See also http://www.real-statistics.com/anova-repeated-measures/sphericity/
Examples
Mauchly test for sphericity using a wide-format dataframe
julia> data = DataFrame(A = [2.2, 3.1, 4.3, 4.1, 7.2],
B = [1.1, 2.5, 4.1, 5.2, 6.4],
C = [8.2, 4.5, 3.4, 6.2, 7.2])
julia> Pingouin.sphericity(data)
│ Row │ spher │ W │ chi2 │ dof │ pval │
│ │ Bool │ Float64 │ Float64 │ Float64 │ Float64 │
├─────┼───────┼──────────┼─────────┼─────────┼───────────┤
│ 1 │ 1 │ 0.210372 │ 4.67663 │ 2.0 │ 0.0964902 │
John, Nagao and Sugiura (JNS) test
julia> Pingouin.sphericity(data, method="jns")[:pval] # P-value only
0.045604240307520305
Now using a long-format dataframe
julia> data = Pingouin.read_dataset("rm_anova2")
julia> head(data)
6x4 DataFrame
│ Row │ Subject │ Time │ Metric │ Performance │
│ │ Int64 │ String │ String │ Int64 │
├─────┼─────────┼────────┼─────────┼─────────────┤
│ 1 │ 1 │ Pre │ Product │ 13 │
│ 2 │ 2 │ Pre │ Product │ 12 │
│ 3 │ 3 │ Pre │ Product │ 17 │
│ 4 │ 4 │ Pre │ Product │ 12 │
│ 5 │ 5 │ Pre │ Product │ 19 │
│ 6 │ 6 │ Pre │ Product │ 6 │
Let's first test sphericity for the Time within-subject factor
julia> Pingouin.sphericity(data, dv=:Performance, subject=:Subject,
within=:Time)
│ Row │ spher │ W │ chi2 │ dof │ pval │
│ │ Bool │ Float64 │ Float64 │ Int64 │ Float64 │
├─────┼───────┼─────────┼─────────┼───────┼─────────┤
│ 1 │ 1 │ NaN │ NaN │ 1 │ 1.0 │
Since Time has only two levels (Pre and Post), the sphericity assumption is necessarily met.
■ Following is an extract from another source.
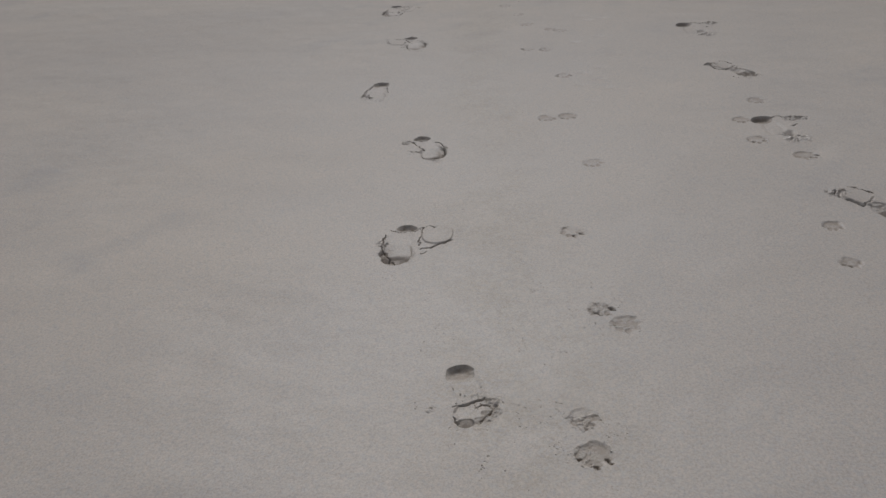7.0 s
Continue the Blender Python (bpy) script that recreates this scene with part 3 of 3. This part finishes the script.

The Metric factor, however, has three levels:
julia> Pingouin.sphericity(data, dv="Performance", subject="Subject",
within=["Metric"])[:pval]
0.8784417991645139
The p-value value is very large, and the test therefore indicates that there is no violation of sphericity.
Now, let's calculate the epsilon for the interaction between the two repeated measures factor. The current implementation in Pingouin only works if at least one of the two within-subject factors has no more than two levels.
julia> Pingouin.sphericity(data, dv="Performance",
subject="Subject",
within=["Time", "Metric"])
│ Row │ spher │ W │ chi2 │ dof │ pval │
│ │ Bool │ Float64 │ Float64 │ Float64 │ Float64 │
├─────┼───────┼──────────┼─────────┼─────────┼──────────┤
│ 1 │ 1 │ 0.624799 │ 3.7626 │ 2.0 │ 0.152392 │
Here again, there is no violation of sphericity acccording to Mauchly's test.